-- start Recorded information --

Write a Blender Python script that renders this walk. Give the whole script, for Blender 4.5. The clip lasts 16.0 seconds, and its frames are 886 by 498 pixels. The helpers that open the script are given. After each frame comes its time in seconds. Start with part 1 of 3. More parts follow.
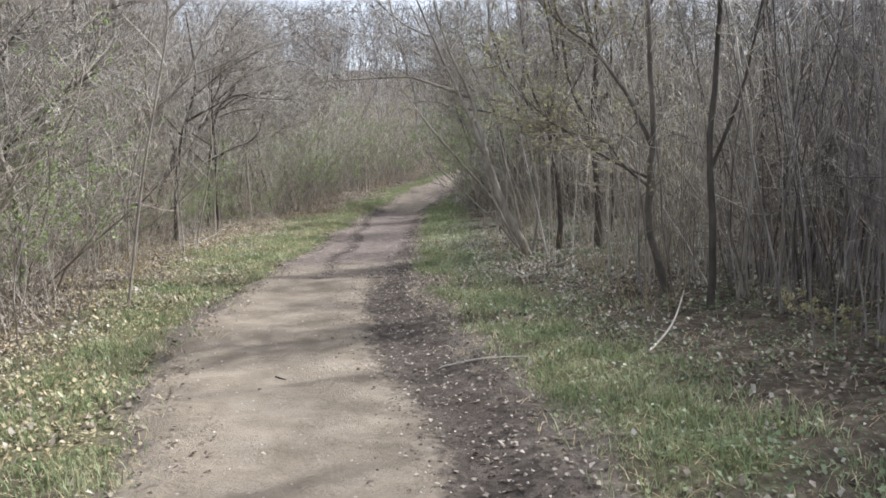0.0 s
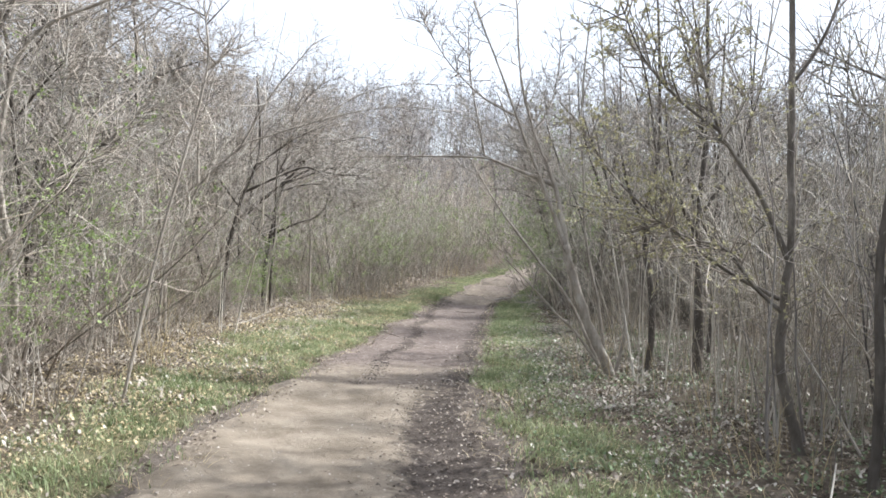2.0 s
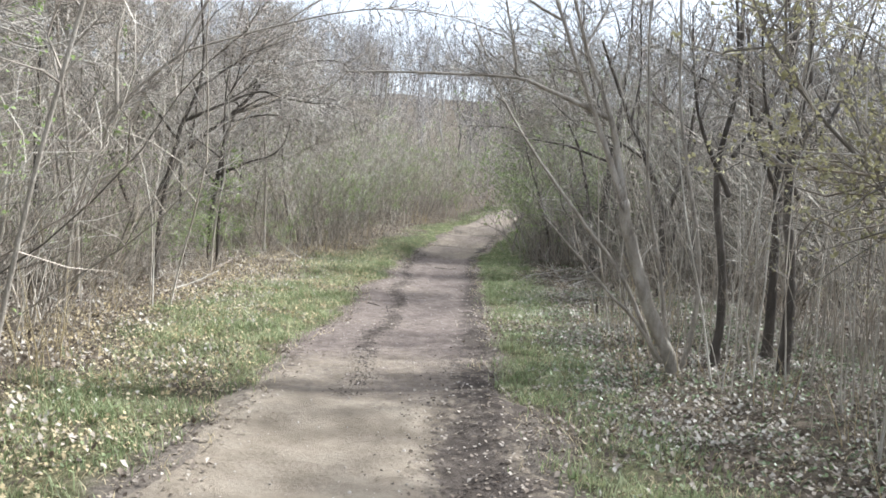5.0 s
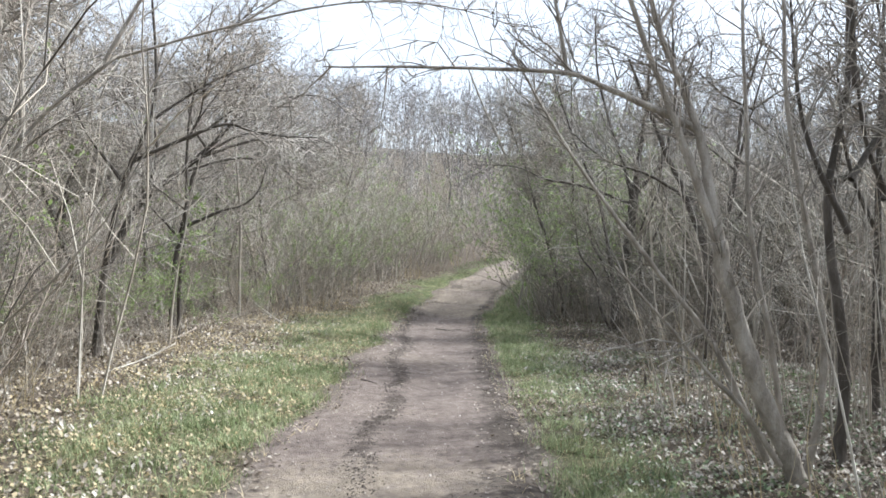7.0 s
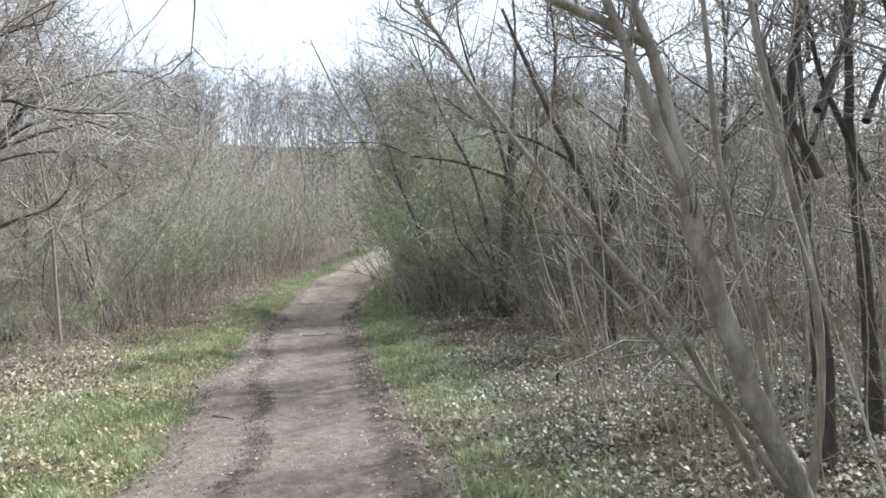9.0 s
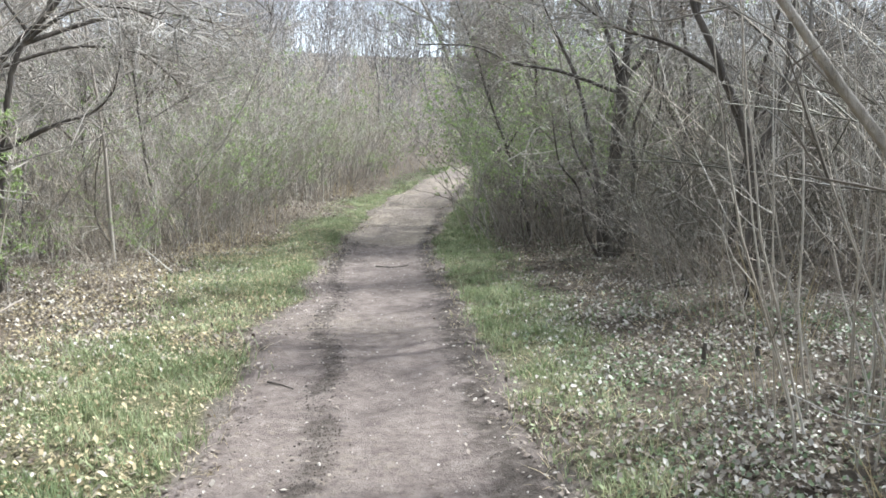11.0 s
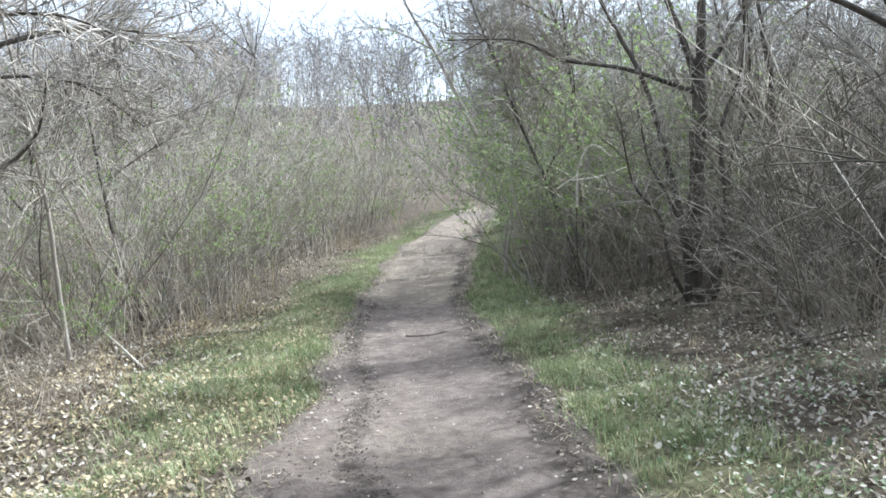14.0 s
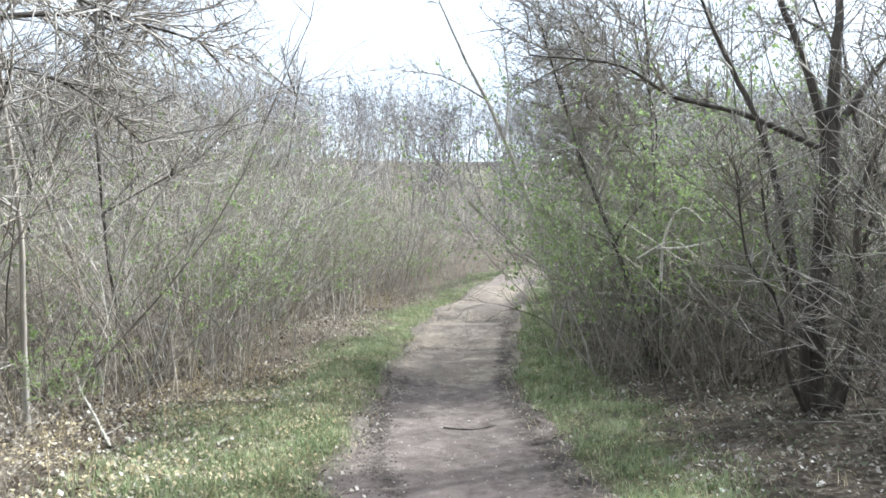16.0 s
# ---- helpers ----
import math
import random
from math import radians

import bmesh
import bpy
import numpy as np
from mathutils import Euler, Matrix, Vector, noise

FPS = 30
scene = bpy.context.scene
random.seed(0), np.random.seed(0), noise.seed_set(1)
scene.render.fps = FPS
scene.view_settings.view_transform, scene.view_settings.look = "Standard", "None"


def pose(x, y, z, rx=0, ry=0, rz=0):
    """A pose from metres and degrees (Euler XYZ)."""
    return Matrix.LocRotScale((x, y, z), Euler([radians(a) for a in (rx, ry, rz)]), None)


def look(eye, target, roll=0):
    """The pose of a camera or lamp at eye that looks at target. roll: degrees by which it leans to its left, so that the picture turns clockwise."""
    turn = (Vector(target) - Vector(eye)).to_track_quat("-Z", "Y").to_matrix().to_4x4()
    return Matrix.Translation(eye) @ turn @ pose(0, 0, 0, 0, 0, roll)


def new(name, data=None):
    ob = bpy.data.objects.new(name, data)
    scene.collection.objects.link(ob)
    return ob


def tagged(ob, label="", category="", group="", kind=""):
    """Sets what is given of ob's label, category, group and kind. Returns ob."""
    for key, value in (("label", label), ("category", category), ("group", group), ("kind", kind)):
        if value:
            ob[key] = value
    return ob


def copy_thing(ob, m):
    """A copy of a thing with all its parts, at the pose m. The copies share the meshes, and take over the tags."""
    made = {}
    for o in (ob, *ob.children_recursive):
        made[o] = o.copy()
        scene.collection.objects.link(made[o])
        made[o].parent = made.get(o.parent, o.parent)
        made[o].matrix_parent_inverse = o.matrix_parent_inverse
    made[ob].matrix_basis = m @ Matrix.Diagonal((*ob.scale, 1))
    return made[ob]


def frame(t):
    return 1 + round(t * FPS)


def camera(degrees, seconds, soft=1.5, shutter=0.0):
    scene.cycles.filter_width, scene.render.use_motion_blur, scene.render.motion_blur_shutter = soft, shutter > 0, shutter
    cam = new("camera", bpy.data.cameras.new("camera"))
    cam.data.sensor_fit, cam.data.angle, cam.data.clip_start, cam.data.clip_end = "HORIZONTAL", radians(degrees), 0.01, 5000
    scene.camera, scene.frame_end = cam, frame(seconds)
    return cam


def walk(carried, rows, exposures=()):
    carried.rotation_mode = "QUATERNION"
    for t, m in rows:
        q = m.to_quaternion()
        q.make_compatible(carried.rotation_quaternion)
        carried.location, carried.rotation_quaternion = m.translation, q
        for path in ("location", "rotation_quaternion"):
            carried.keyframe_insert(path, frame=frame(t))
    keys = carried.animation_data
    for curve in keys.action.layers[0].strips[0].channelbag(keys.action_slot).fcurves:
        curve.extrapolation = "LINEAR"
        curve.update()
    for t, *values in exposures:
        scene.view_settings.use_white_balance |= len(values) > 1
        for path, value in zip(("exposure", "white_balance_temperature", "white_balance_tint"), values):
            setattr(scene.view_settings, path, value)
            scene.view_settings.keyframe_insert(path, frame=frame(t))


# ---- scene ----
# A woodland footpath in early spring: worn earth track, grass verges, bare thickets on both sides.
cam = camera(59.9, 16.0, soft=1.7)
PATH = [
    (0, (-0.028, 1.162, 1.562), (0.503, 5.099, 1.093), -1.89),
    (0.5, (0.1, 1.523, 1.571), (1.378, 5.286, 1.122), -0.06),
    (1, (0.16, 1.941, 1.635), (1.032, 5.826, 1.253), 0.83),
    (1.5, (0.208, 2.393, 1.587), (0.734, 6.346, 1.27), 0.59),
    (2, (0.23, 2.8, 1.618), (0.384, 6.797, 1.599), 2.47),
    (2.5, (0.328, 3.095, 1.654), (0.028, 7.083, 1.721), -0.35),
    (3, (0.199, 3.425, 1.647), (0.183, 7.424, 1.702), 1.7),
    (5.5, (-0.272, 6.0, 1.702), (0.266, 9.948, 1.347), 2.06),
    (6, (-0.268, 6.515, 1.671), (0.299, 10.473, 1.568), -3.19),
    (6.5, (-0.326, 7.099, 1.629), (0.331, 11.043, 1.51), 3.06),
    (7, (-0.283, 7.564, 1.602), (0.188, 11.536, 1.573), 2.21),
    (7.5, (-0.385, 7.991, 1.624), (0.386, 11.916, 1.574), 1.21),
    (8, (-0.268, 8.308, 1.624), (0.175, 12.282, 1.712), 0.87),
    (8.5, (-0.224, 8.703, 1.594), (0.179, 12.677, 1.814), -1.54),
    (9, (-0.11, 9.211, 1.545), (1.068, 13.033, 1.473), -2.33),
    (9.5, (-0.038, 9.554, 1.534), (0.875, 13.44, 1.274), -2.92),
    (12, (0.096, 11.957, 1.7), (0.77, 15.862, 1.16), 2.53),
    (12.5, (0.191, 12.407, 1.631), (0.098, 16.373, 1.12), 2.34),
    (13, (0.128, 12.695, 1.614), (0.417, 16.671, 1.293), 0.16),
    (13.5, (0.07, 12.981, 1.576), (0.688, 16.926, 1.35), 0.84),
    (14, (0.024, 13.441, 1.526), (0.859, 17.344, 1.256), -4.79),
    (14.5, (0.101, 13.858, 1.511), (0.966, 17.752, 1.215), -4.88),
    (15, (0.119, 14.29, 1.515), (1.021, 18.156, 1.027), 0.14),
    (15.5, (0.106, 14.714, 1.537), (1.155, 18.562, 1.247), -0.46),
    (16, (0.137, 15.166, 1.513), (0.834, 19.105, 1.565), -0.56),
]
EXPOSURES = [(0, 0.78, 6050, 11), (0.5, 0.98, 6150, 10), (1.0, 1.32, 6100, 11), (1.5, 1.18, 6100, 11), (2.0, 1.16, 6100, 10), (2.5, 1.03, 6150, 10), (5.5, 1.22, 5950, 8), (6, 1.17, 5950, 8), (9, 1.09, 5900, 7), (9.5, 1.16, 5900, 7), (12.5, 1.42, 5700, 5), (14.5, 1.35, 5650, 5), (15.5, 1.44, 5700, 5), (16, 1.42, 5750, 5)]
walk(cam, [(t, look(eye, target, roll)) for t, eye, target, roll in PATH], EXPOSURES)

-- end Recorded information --

» **What is required**
The first line to be transcribed is the one containing "made[ob].matrix_basis = m", and the last is the one containing "for t, m in". Transcribe exactly those lines and nothing else.

» **Response to this exercise**
    made[ob].matrix_basis = m @ Matrix.Diagonal((*ob.scale, 1))
    return made[ob]


def frame(t):
    return 1 + round(t * FPS)


def camera(degrees, seconds, soft=1.5, shutter=0.0):
    scene.cycles.filter_width, scene.render.use_motion_blur, scene.render.motion_blur_shutter = soft, shutter > 0, shutter
    cam = new("camera", bpy.data.cameras.new("camera"))
    cam.data.sensor_fit, cam.data.angle, cam.data.clip_start, cam.data.clip_end = "HORIZONTAL", radians(degrees), 0.01, 5000
    scene.camera, scene.frame_end = cam, frame(seconds)
    return cam


def walk(carried, rows, exposures=()):
    carried.rotation_mode = "QUATERNION"
    for t, m in rows:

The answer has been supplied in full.